Remote working is another factor that has significantly changed the cyber threat landscape. Employees are no longer working within the four walls of their office where there are established security controls, and in some cases, they have begun using their own personal devices to connect into their organization’s network which poses significantly more risk.

Just the overall sophistication of cybercriminal groups must be taken into consideration as well. Many of them are significantly more sophisticated than we presume, with some even functioning as full-fledged organizations with teams dedicated to operations, human resources, IT, sales. They are even sophisticated enough to take paid vacations and have helpdesks.

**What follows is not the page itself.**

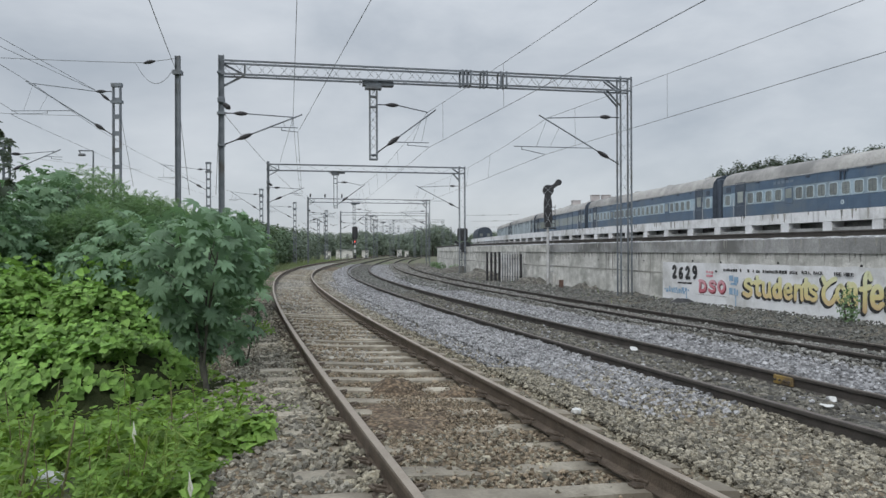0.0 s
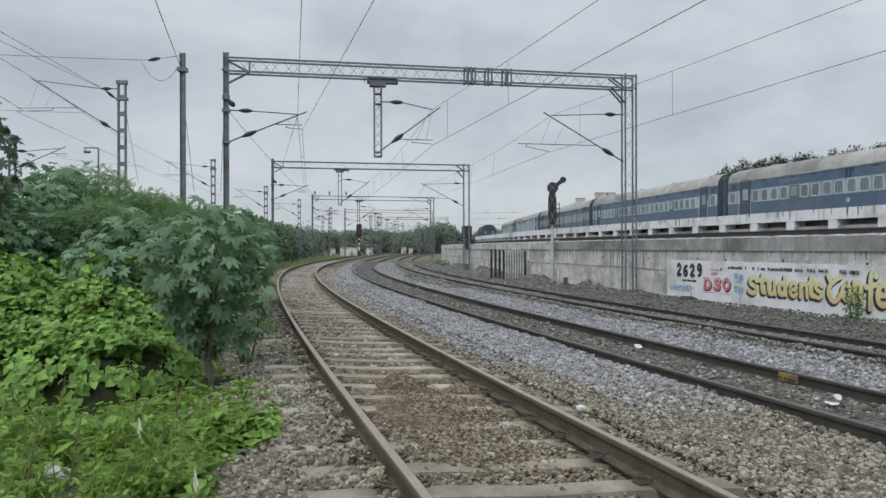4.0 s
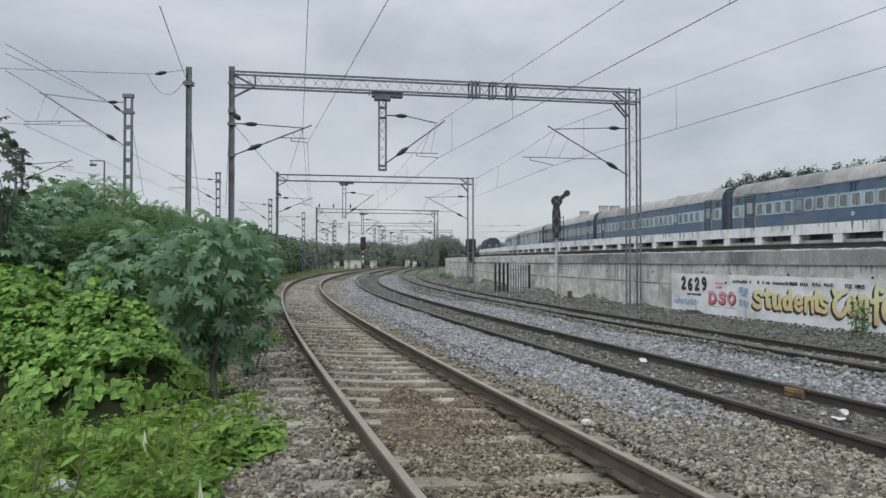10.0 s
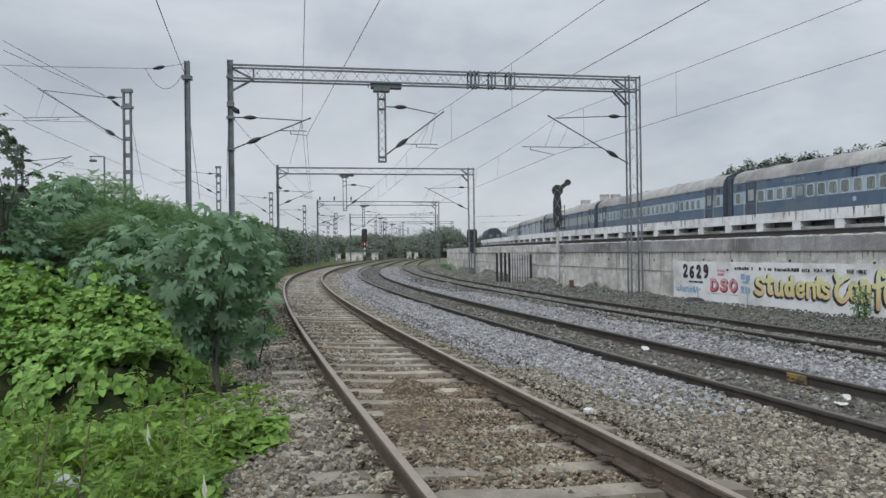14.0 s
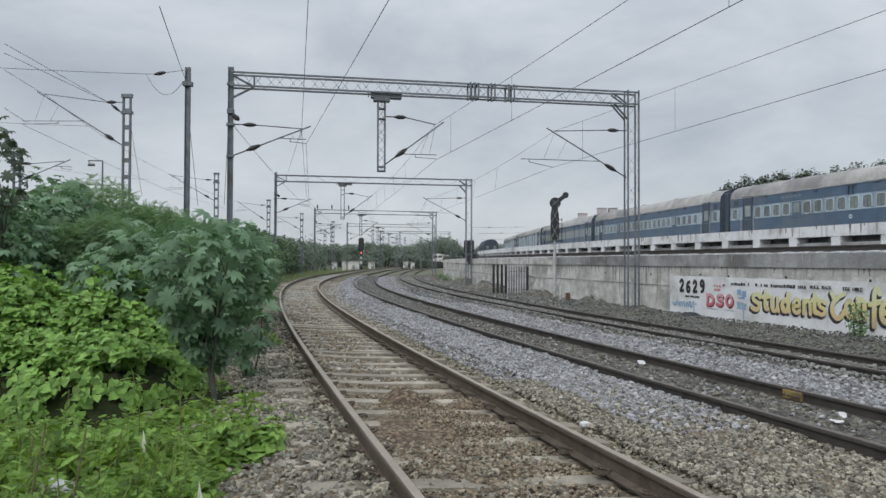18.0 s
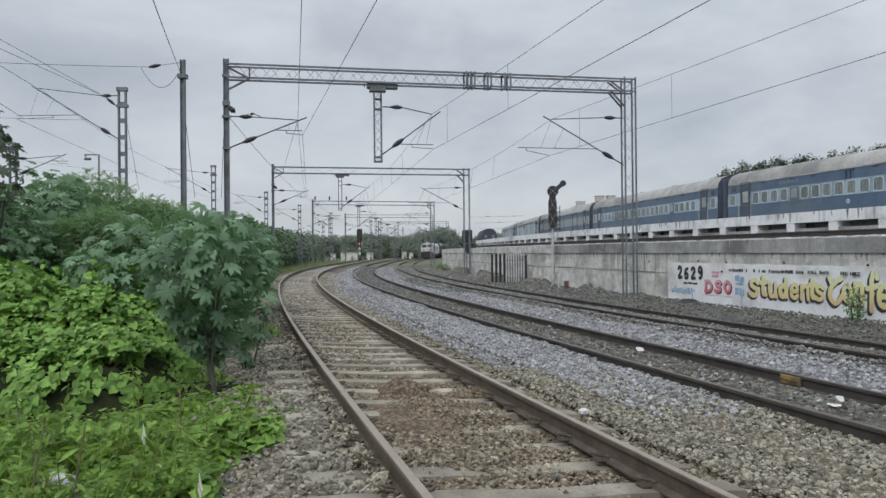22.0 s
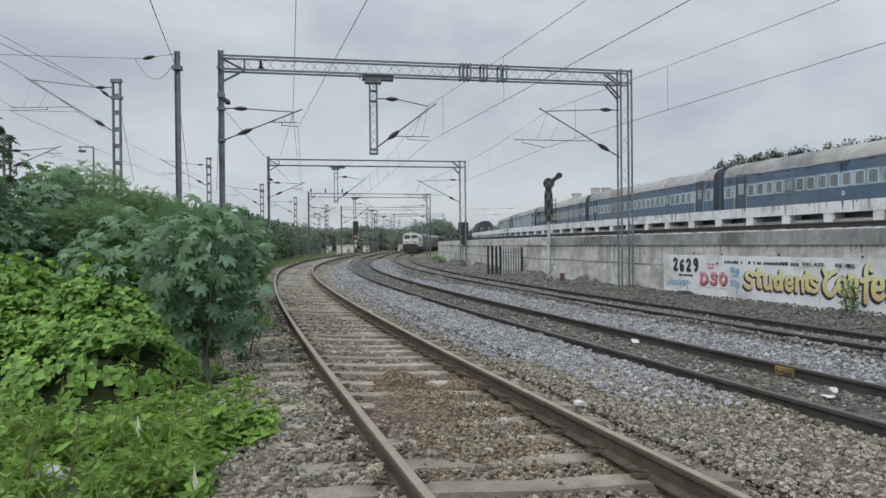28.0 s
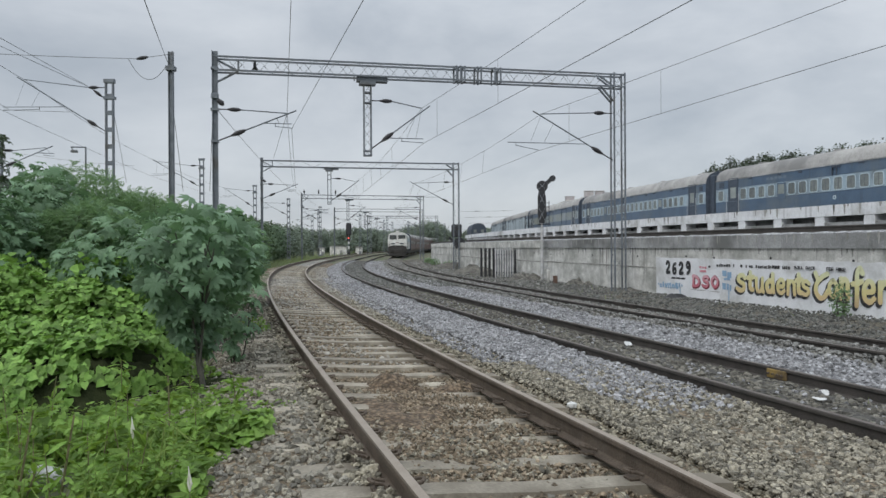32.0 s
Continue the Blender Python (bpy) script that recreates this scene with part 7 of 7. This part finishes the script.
def flight(bird, rows, strokes, banks=()):
    """rows: time and place, and where it turns on the spot or sits its yaw and pitch; else the bird heads along its way.
    strokes: time, lift of the wings and how far they are folded back. banks: time and roll."""
    keyed = []
    for i, (t, p, *held) in enumerate(rows):
        a, b = Vector(rows[max(0, i - 1)][1]), Vector(rows[min(len(rows) - 1, i + 1)][1])
        d = b - a
        yaw, pitch = held or (math.degrees(-math.atan2(d.x, d.y)), 0.6 * math.degrees(math.atan2(d.z, math.hypot(d.x, d.y))))
        keyed.append((t, pose(*p, pitch, 0, yaw) @ Matrix.Rotation(radians(dict(banks).get(t, 0)), 4, "Y")))
    walk(bird[0], keyed)
    for sx, wg in bird[1]:
        beat = [(0.0, pose(0, 0, 0.02, 0, -sx * 20, 0))]
        for t, lift, *fold in strokes:
            back = fold[0] if fold else 0
            beat.append((t, pose(0, 0, 0.02, -0.8 * back, -sx * lift, -sx * back)))
        walk(wg, beat)


def motions():
    # the train rolls in along the third track and is still coming at the end
    marks = [(0, 243.0), (6, 236.0), (9, 231.5), (12, 225.5), (14, 219.5), (16.5, 211.0), (18, 203.0), (20, 191.0), (22, 178.5), (24, 166.0), (26, 153.5), (28, 140.5), (30, 127.5), (32, 114.0)]
    ts = [k * 2.0 for k in range(17)]

    def at(s, L):
        """Front at s, back at s + L, on the track."""
        x0, y0, _ = T3.at(s)
        x1, y1, _ = T3.at(s + L)
        return pose(float(x0), float(y0), Z3 + 0.05, 0, 0, math.degrees(-math.atan2(x1 - x0, y1 - y0)))

    def front(t):
        return float(np.interp(t, [m[0] for m in marks], [m[1] for m in marks]))

    walk(ENGINE, [(t, at(front(t), 18.8)) for t in ts])
    for k, c in enumerate(RAKE):
        walk(c, [(t, at(min(front(t) + 19.5 + 22.2 * k, 396), 21.6)) for t in ts])
    flight(CROW_A, [(0.0, (-11.41, 75.00, 3.99)), (1.5, (-7.22, 36.00, 4.97)), (2.0, (-5.83, 26.00, 4.35)), (2.1, (-5.70, 24.50, 4.59)), (2.2, (-6.23, 23.00, 4.69)), (2.3, (-6.32, 21.50, 5.10)), (2.4, (-6.66, 20.00, 5.40)), (2.5, (-7.05, 18.60, 5.63)), (2.6, (-7.07, 17.00, 6.09)), (2.7, (-7.60, 15.60, 6.35)), (2.9, (-8.29, 13.00, 6.78)), (4.0, (-22, -2, 12)), (32.0, (-60, -200, 30))], [(1.2 + 0.1 * k, 38 if k % 2 else -32) for k in range(22)] + [(32.0, 20)])
    flight(CROW_B, [(0.0, (60, -160, 30)), (18.0, (14, -12, 11)), (20.0, (5.2, 7.50, 6.4)), (20.2, (4.5, 9.5, 5.55)), (20.3, (3.95, 10.50, 5.13)), (20.4, (3.56, 11.50, 5.41)), (20.5, (3.35, 12.50, 5.43)), (20.6, (2.99, 13.60, 5.60)), (20.7, (2.54, 15.00, 5.98)), (20.8, (2.11, 16.50, 6.14)), (20.9, (1.50, 18.00, 6.31)), (21.0, (0.81, 19.30, 6.74)), (21.1, (0.02, 19.30, 6.75)), (21.2, (-0.94, 19.80, 6.69)), (21.3, (-1.95, 20.20, 6.85)), (21.4, (-2.84, 20.60, 6.57)), (21.5, (-3.60, 21.30, 6.48)), (21.6, (-4.33, 22.20, 6.85)), (21.8, (-6.04, 25.50, 7.05)), (22.0, (-8.14, 30.00, 7.25)), (22.2, (-9.15, 33.00, 7.67)), (22.4, (-9.86, 35.00, 7.99), 5, 0), (22.6, (-10.11, 36.20, 8.21), -25, 0), (22.8, (-10.08, 36.60, 8.33), -80, 0), (23.0, (-9.79, 36.20, 8.37), -140, 0), (23.2, (-9.35, 35.00, 8.49)), (23.5, (-8.66, 33.00, 8.40)), (23.8, (-7.77, 30.50, 8.44)), (24.0, (-7.24, 28.50, 8.28)), (24.2, (-6.69, 26.30, 8.05)), (24.4, (-6.24, 24.80, 7.73)), (24.6, (-6.04, 24.00, 7.46), -165, 12), (24.8, (-6.04, 24.00, 7.46), -165, 12), (32.0, (-6.04, 24.00, 7.46), -165, 12)],
           [(20.0, 20), (20.2, -30), (20.3, 10), (20.4, 38), (20.5, -8), (20.6, -62), (20.7, 36), (20.8, 8), (20.9, -30), (21.0, -64), (21.1, 34), (21.2, -56), (21.3, 60), (21.4, 4), (21.5, -64), (21.6, 22), (21.7, -25), (21.8, 30), (21.9, -40), (22.0, -20), (22.2, 35), (22.3, -30), (22.4, 35), (22.6, -35), (22.8, -25), (23.0, 5), (23.1, -30), (23.2, 42), (23.4, -30), (23.5, 14), (23.65, 40), (23.8, -14), (23.9, 30), (24.0, -50), (24.1, 40), (24.2, 5), (24.3, -30), (24.4, 8), (24.5, 0, 38), (24.6, -6, 80), (32.0, -6, 80)],
           [(20.8, -18), (20.9, -18), (21.4, 34), (21.6, 30)])


motions()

Manage your corporate reputation

If an organization has been compromised, the following helps determine and/or influence their perception:

  • Timeliness
  • Transparency
  • Efficiency

People want to know if they were informed in a timely manner and transparently about how they were impacted, and what steps are being taken to remedy the situation. Generally, people can be more forgiving from a reputational standpoint if an organization can effectively achieve the above points.

Think like an everyday consumer

Beyond the business perspective and as an everyday consumer, all the companies and organizations you engage with for products and services—whether through apps on your phone, e-commerce accounts through their websites or in person at their locations—have your personal information on their networks, and if they are compromised so are you. In many ways, these organizations represent your personal supply chain.

Topline takeaways

Imran Ahmad—Preparation is paramount. Leigh Tynan—Be proactive, not reactive. David Masson—Do something. John Hewie—Good cyber hygiene can help achieve the basics.